If you step into the batter’s box against either the Spanish Fork baseball or softball teams, be warned: There is a Pintar hoping you’ll hit the ball to short.
After all, senior Andrew “Pinny” Pintar and sophomore Brooklyn “Broccoli” Pintar need every chance they can get to ensure their sibling doesn’t get a statistical advantage.
“We push each other to be better,” Andrew Pintar said. “She keeps me on the ball. We’re always trying to be better than each other average-wise and in home runs. She’s got more home runs than me this year but that’s how softball is.”
The talented Pintar brother and sister duo both have established themselves as rising stars for the Dons.
Not only are they starters at the most important defensive position on the diamond for their respective teams, they are also lethal at the plate with tremendous drive and athleticism.
“I grew up watching Andrew play baseball,” Brooklyn Pintar said. “I would try to field like he did and I learned a lot from him. He’d hit grounders to me and I learned how to field them. He’s had a huge impact on how I play.”
Andrew Pintar said having a practice partner in the family helped him get better as well.
“It’s nice because I have someone to work with all the time,” he said. “We go to the ballpark together and one of us would play first while the other played short. Then we would switch off. It’s great to have someone where you can work together and teach each other new things.”
They are also both extremely competitive, a fact that played a part in getting both to the same position in 2019.
Brooklyn Pintar has played a variety of positions in the infield, including being a catcher. This year, however, she was somewhat limited in her options due to an accident.
“We got in an argument in our living room and started racing,” Brooklyn Pintar said. “I hit a light that broke and cut my hand, including cutting a tendon. I’m slowly regaining full motion but I tease my brother about that.”
The Don softball team needed a shortstop and head coach Don Andrews knew Brooklyn Pintar would be up to the task.
“She has improved by leaps and bounds at short,” Andrews said. “Some college, as soon as they figure it out, is going to get a good player.”
She’s following in the footsteps of her brother, who also moved positions. Spanish Fork baseball coach Casey “Gub” Nelson said Andrew Pintar was at second base before making the transition to short.
“He’s a three-year starter who started on runner-up team in 2017,” Nelson said. “Short is his natural position. The kid has worked extremely hard to be player he is. He gained 30 or 40 pounds in last two years, a lot of it in the weight room. He’s very competitive and wants to be good.”
Nelson said the senior brings versatility, experience and leadership to the Don baseball team.
“I challenged all the seniors this year to teach the younger kids the ropes,” Nelson said. “He’s taken that role and done a great job with it. He’s actually a very quiet kid, kind of reserved, who leads by example. But the kids know he has something important to say when he speaks up because they know he has been in the fire.”

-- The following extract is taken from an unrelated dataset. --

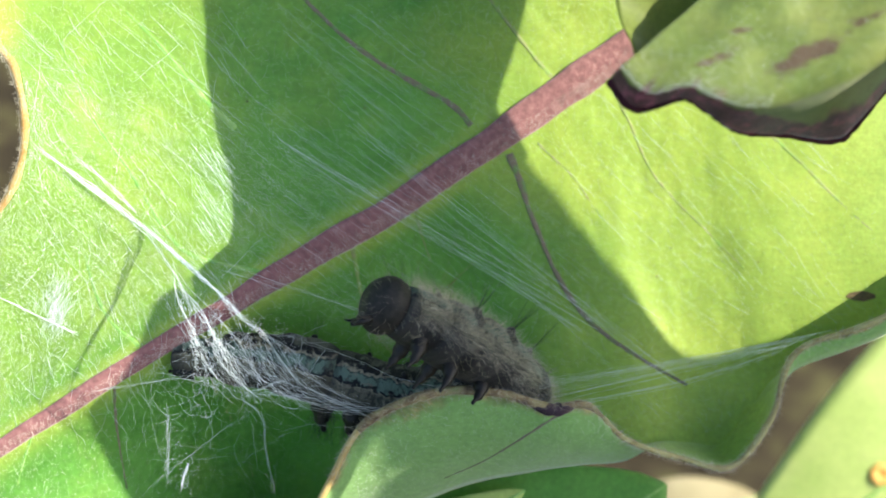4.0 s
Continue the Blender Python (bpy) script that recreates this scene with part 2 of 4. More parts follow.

Brooklyn Pintar isn’t quite to that level as a sophomore but Andrews said she has an impressive upside.
“If her brain grows into her body, she’s going to be scary,” the Spanish Fork softball coach said. “It hasn’t happened yet but she’s getting there. She can play any position on the field.”
Andrews grinned as he described Brooklyn Pintar as one of his favorite “tease-ees” on the team because she takes it really well.
Brooklyn Pintar said the fact that Andrews always calls her by her nickname, “Broccoli” (which started when someone mispronounced Brooklyn) makes the teasing easier to handle.
“I can’t take him seriously when he says ‘Broccoli,’” Brooklyn Pintar said.
Andrew Pintar, however, said the teasing doesn’t go quite as well when you are the older brother instead of the coach.
“With me, she doesn’t really take it,” Andrew Pintar said. “She always comes back at me. With siblings, it’s different.”
Even though she might always be ready to compete with her brother or tease him back, Brooklyn Pintar is obviously proud of what Andrew Pintar has accomplished.
“Having him sign to play baseball at BYU, that was huge,” Brooklyn Pintar said. “It’s going to be weird next year when he’s gone. It’s good he’ll be close to home but it’s been fun to be in high school together.”
Nelson believes that the Cougars are going to be fortunate when they realize what they have in the Don shortstop.
“I don’t think BYU even knows the type of player they are getting with Andrew,” Nelson said. “He’s going to give them a lot of depth and he is versatile. He pitches for us and would do it more except we need him at shortstop. He’s working 85-to-90 miles per hour off the mound, so they are looking forward to letting him do both.”
Both of the Pintar siblings understand that they are still refining their games in their respective sports — but both feel they need to get better in the same area.
“It’s about the mental side,” Andrew Pintar said. “She has it all but once she gets the mental side, she’ll be very good. I also need to step my mental game. That’s what is going to take me to the next level right there.”
The older brother said it’s also been really cool to watch his little sister develop.
“I’ve watched her since she was little,” Andrew Pintar said. “She’s tall and biggest out there, so it’s been great watching her and seeing how she does in her games. She has a lot of talent, so that’s really cool.”